Cooperative Institute for Research in the Atmosphere
Congratulation to 2025 CIRA Research and Service Initiative award winners
By Theresa Barosh | June 2025
The annual CIRA Research and Service Initiative nominated awards are reviewed by a standing committee. After some difficult deliberations among numerous entries, they settled on one award in each category.
“It is quite the honor, given the company we keep,” said CIRA Director Steven Miller, “Please join me in congratulating this year’s recipients, Naufal and Barbra.”
Research Initiative Award
Naufal Razin was nominated for development of the AI-ready TC-PRIMED data microwave dataset for tropical cyclones and making that publicly available at NOAA’s National Centers for Environmental Information. He worked with a group of federal and university employees on the project. The committee felt this was an award-worthy accomplishment, met the award criteria and represents a truly significant accomplishment for an early career scientist.
Razin’s research centers around improving understanding of hurricanes and developing forecast products by compiling and utilizing a large dataset of tropical cyclone information, satellite observation, and environmental data called the Tropical Cyclone Precipitation, Infrared, Microwave, and Environmental Dataset (TC PRIMED).

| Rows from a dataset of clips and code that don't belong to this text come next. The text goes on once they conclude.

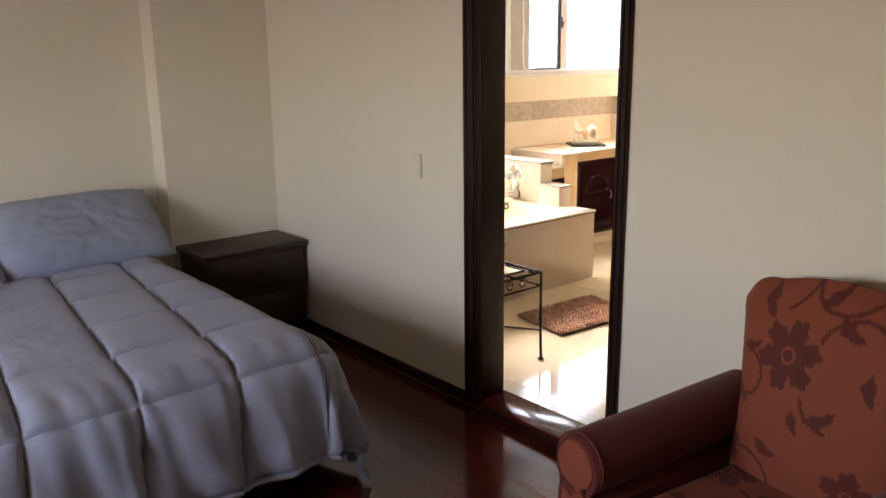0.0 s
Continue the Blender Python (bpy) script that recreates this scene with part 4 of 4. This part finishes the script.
M_CREAM = material("cream_plastic", srgb(228, 221, 206), srgb(233, 227, 213), 8, 90, 0.4)
sw = thing("light_switch", "cream triple wall switch beside the doorway", "switch")
part("plate", bbox(XD0 - 0.010, XD0 - 0.001, 3.110, 3.182, 1.056, 1.174, 0.003), M_CREAM, sw)
for i in range(3):
    part("rocker", bbox(XD0 - 0.013, XD0 - 0.0102, 3.125, 3.167, 1.064 + 0.036 * i, 1.094 + 0.036 * i, 0.001), M_CREAM, sw)
ou = thing("wall_socket", "cream double wall socket low on the bedroom wall", "socket")
part("plate", bbox(XD0 - 0.009, XD0 - 0.001, 3.10, 3.22, 0.255, 0.325, 0.003), M_CREAM, ou)
for yy in (3.13, 3.185):
    part("socket_face", bbox(XD0 - 0.012, XD0 - 0.0095, yy - 0.018, yy + 0.018, 0.272, 0.308, 0.002), M_CREAM, ou)
orn = thing("wall_plaque", "small dark wooden plaque on the partition wall", "plaque")
part("frame", bbox(5.155, 5.1815, 2.56, 2.752, 1.335, 1.56, 0.005), M_NIGHT, orn)
part("field", bbox(5.1525, 5.1545, 2.585, 2.727, 1.36, 1.535, 0.0008), M_CAB, orn, "glossy dark field")

# ---- ceiling fittings ----
M_LAMP = bpy.data.materials.new("warm_bulb")
M_LAMP.use_nodes = True
lb = M_LAMP.node_tree.nodes["Principled BSDF"]
lb.inputs["Base Color"].default_value = (1, 0.8, 0.5, 1)
lb.inputs["Emission Color"].default_value, lb.inputs["Emission Strength"].default_value = (1.0, 0.72, 0.42, 1), 40.0
# one fitting per spot; the second is added to match its lamp
for sx, sy in SPOTS:
    dl = thing("downlight", "round recessed ceiling downlight with warm bulb", "downlight", at=(sx, sy, CEIL), group="bathroom downlights")
    bm = bmesh.new()
    lathe(bm, ((0.055, -0.001), (0.055, -0.006), (0.050, -0.010), (0.038, -0.010), (0.036, -0.003), (0.002, -0.003)), 24)
    part("trim_ring", bm, M_CHROME, dl)
    bm = bmesh.new()
    lathe(bm, ((0.018, -0.004), (0.018, -0.010), (0.012, -0.013), (0.002, -0.014)), 20)
    part("bulb", bm, M_LAMP, dl)
vent = thing("ceiling_vent", "grey ceiling ventilation grille above the corner", "vent")
part("frame", bbox(6.63, 6.86, 4.72, 4.99, CEIL - 0.012, CEIL - 0.001, 0.003), M_KICK, vent)
for i in range(6):
    part("slat", bbox(6.65, 6.84, 4.745 + 0.04 * i, 4.765 + 0.04 * i, CEIL - 0.017, CEIL - 0.0125), M_KICK, vent)

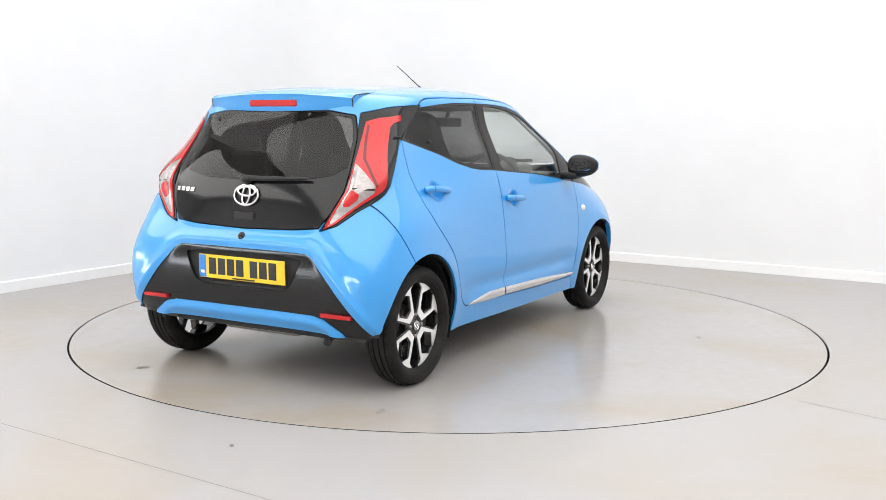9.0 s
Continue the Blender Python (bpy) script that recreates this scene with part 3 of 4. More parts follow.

In his Colorado State University doctoral work, Razin used machine learning and an earlier version of TC PRIMED to analyze the role of convective and stratiform precipitation in tropical cyclone intensity change. He collaborated with scientists from the CSU Department of Atmospheric Science and CIRA to initially develop TC PRIMED and continues to work with the team to improve TC PRIMED now as a CIRA researcher.
Naufal said TC PRIMED provides a huge potential to better understand tropical cyclones, especially through the use of AI.
Service Initiative Award
Barbra Lashbrook was nominated for long-term excellence in supporting the CIRA website. This work benefits all of CIRA, and the nomination included longer term contributions, in addition to specific recent accomplishments like removing copyright material from the many pages of the CIRA website.
Lashbrook has particularly done extensive work recently to update all CIRA web content to meet CSU accessibility requirements and recent federal regulations. This work brings CIRA’s main website accessibility scores to the top of the list among CSU websites; Lashbrook’s work goes above and beyond expectations.
“CIRA creates an incredible amount of valuable and compelling research, and doing the extra work to make that research truly accessible to all is something we can be proud of,” said Matt Rogers, CIRA Assistant Director for Outreach and Communications.
Recognition
The recipients will each receive a cash prize in addition to having their names added to the CIRA plaque commemorating each year’s Research and Service Initiative award winners.